LP Appetite Grows for Private Credit, Secondaries and Evergreen Funds — Evening Brief – 06.25.25
Limited partners are increasingly leaning into secondaries as portfolio management priorities shift in response to heightened market volatility, according to Coller Capital’s latest Global Private Capital Barometer. The survey of 110 private capital investors — representing $2 trillion in combined AUM — highlights accelerating LP demand for secondaries transactions across multiple asset classes.
LP intent to increase secondaries allocations continues to build with 37% of LPs expecting to grow their secondaries exposure over the next 12 months, up from 29% in the December 2024 survey. Transaction volumes remain robust, with global secondaries activity reaching $160 billion in 2024, suggesting a durable bid for liquidity solutions despite lingering macro headwinds.
Continuation vehicle (CV) performance remains in line with investor expectations. Among LPs with existing exposure to GP-led transactions, 47% report that single-asset CVs have met or exceeded expectations, while 36% report the same for multi-asset CVs. The data underscores LP willingness to support continuation processes, provided deal quality and sponsor alignment remain strong.
Beyond GP-led processes, LPs remain highly engaged as both buyers and sellers in the LP-led segment.
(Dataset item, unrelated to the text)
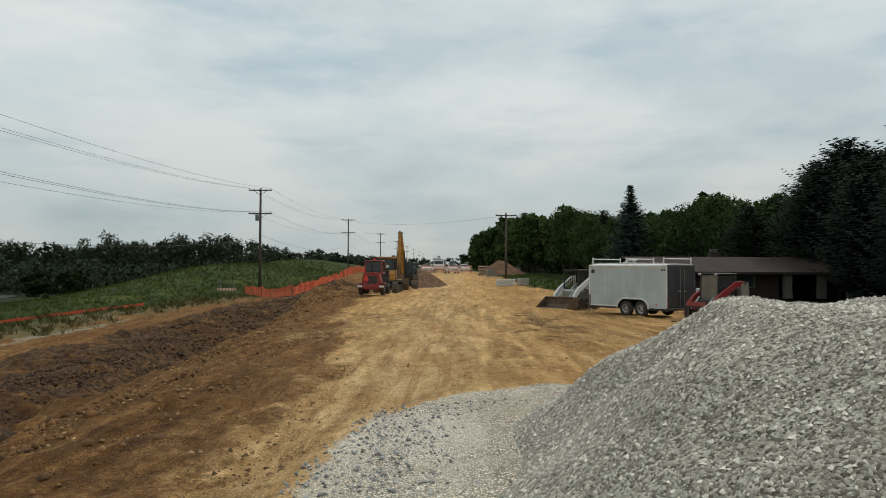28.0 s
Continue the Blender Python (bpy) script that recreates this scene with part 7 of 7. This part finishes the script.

Over half (54%) of respondents expect to engage in LP-led secondaries over the next two years. Interest in real assets secondaries continues to build (25% of LPs plan participation) while private credit secondaries, though still emerging, are attracting growing attention (19% of LPs express interest).
While secondaries activity strengthens, LP enthusiasm for fresh private equity primary commitments shows modest cooling as 28% of LPs expect to increase PE allocations, down from 34% six months ago, though only 10% plan to reduce PE exposure — suggesting a recalibration rather than broad retreat from the asset class.
The continued rise in secondaries reflects a pragmatic shift by LPs seeking liquidity options, vintage diversification, and the ability to rebalance private market exposures amid geopolitical uncertainty, compressed distributions, and more selective fundraising environments.